__YOUR OBJECTIVE__:
Print all of the lines exactly. Any picture among them stays out.

__MATERIAL__:
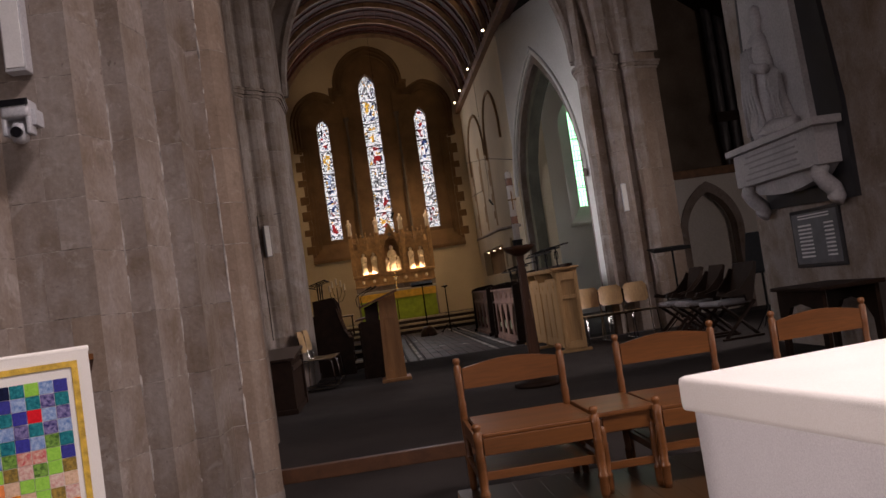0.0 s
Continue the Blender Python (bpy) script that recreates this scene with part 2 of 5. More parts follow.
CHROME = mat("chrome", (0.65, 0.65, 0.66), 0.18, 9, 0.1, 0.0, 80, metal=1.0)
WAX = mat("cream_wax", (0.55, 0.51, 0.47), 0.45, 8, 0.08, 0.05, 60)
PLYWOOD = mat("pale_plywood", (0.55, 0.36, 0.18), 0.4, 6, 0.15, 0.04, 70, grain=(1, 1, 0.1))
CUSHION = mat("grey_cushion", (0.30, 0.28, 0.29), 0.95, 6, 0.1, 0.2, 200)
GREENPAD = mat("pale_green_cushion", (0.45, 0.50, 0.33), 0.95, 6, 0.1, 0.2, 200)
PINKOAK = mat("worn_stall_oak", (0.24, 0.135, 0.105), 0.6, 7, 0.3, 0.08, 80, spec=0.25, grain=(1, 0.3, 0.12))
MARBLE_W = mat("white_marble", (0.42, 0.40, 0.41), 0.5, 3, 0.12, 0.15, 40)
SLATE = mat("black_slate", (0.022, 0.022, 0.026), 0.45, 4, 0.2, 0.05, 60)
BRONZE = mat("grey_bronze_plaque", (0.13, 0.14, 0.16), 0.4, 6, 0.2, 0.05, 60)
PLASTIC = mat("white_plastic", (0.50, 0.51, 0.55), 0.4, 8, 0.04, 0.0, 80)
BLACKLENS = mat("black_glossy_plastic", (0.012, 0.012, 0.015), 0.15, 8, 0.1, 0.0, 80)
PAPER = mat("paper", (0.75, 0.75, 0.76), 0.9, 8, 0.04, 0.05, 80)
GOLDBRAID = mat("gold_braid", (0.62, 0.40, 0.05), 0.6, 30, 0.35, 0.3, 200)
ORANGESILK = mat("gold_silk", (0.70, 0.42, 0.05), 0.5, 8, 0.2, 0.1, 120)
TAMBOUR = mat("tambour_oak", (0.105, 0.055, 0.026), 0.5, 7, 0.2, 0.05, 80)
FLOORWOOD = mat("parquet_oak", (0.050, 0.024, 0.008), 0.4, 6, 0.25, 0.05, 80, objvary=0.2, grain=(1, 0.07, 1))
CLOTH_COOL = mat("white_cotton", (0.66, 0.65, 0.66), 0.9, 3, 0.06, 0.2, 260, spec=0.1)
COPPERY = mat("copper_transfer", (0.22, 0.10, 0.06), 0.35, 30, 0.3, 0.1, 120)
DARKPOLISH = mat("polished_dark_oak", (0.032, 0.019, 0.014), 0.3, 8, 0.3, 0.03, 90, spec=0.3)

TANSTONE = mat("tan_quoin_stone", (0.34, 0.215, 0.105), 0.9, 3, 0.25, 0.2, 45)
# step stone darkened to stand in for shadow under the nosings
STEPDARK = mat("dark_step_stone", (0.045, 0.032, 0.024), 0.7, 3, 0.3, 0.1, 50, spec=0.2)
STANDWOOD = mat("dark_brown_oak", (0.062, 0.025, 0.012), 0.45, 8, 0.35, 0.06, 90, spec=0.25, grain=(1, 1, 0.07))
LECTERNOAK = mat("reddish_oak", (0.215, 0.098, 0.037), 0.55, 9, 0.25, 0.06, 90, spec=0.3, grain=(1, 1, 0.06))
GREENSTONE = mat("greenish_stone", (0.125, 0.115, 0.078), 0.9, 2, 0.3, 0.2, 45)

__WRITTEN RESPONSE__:
0.0 s
Continue the Blender Python (bpy) script that recreates this scene with part 2 of 5. More parts follow.
CHROME = mat("chrome", (0.65, 0.65, 0.66), 0.18, 9, 0.1, 0.0, 80, metal=1.0)
WAX = mat("cream_wax", (0.55, 0.51, 0.47), 0.45, 8, 0.08, 0.05, 60)
PLYWOOD = mat("pale_plywood", (0.55, 0.36, 0.18), 0.4, 6, 0.15, 0.04, 70, grain=(1, 1, 0.1))
CUSHION = mat("grey_cushion", (0.30, 0.28, 0.29), 0.95, 6, 0.1, 0.2, 200)
GREENPAD = mat("pale_green_cushion", (0.45, 0.50, 0.33), 0.95, 6, 0.1, 0.2, 200)
PINKOAK = mat("worn_stall_oak", (0.24, 0.135, 0.105), 0.6, 7, 0.3, 0.08, 80, spec=0.25, grain=(1, 0.3, 0.12))
MARBLE_W = mat("white_marble", (0.42, 0.40, 0.41), 0.5, 3, 0.12, 0.15, 40)
SLATE = mat("black_slate", (0.022, 0.022, 0.026), 0.45, 4, 0.2, 0.05, 60)
BRONZE = mat("grey_bronze_plaque", (0.13, 0.14, 0.16), 0.4, 6, 0.2, 0.05, 60)
PLASTIC = mat("white_plastic", (0.50, 0.51, 0.55), 0.4, 8, 0.04, 0.0, 80)
BLACKLENS = mat("black_glossy_plastic", (0.012, 0.012, 0.015), 0.15, 8, 0.1, 0.0, 80)
PAPER = mat("paper", (0.75, 0.75, 0.76), 0.9, 8, 0.04, 0.05, 80)
GOLDBRAID = mat("gold_braid", (0.62, 0.40, 0.05), 0.6, 30, 0.35, 0.3, 200)
ORANGESILK = mat("gold_silk", (0.70, 0.42, 0.05), 0.5, 8, 0.2, 0.1, 120)
TAMBOUR = mat("tambour_oak", (0.105, 0.055, 0.026), 0.5, 7, 0.2, 0.05, 80)
FLOORWOOD = mat("parquet_oak", (0.050, 0.024, 0.008), 0.4, 6, 0.25, 0.05, 80, objvary=0.2, grain=(1, 0.07, 1))
CLOTH_COOL = mat("white_cotton", (0.66, 0.65, 0.66), 0.9, 3, 0.06, 0.2, 260, spec=0.1)
COPPERY = mat("copper_transfer", (0.22, 0.10, 0.06), 0.35, 30, 0.3, 0.1, 120)
DARKPOLISH = mat("polished_dark_oak", (0.032, 0.019, 0.014), 0.3, 8, 0.3, 0.03, 90, spec=0.3)

TANSTONE = mat("tan_quoin_stone", (0.34, 0.215, 0.105), 0.9, 3, 0.25, 0.2, 45)
# step stone darkened to stand in for shadow under the nosings
STEPDARK = mat("dark_step_stone", (0.045, 0.032, 0.024), 0.7, 3, 0.3, 0.1, 50, spec=0.2)
STANDWOOD = mat("dark_brown_oak", (0.062, 0.025, 0.012), 0.45, 8, 0.35, 0.06, 90, spec=0.25, grain=(1, 1, 0.07))
LECTERNOAK = mat("reddish_oak", (0.215, 0.098, 0.037), 0.55, 9, 0.25, 0.06, 90, spec=0.3, grain=(1, 1, 0.06))
GREENSTONE = mat("greenish_stone", (0.125, 0.115, 0.078), 0.9, 2, 0.3, 0.2, 45)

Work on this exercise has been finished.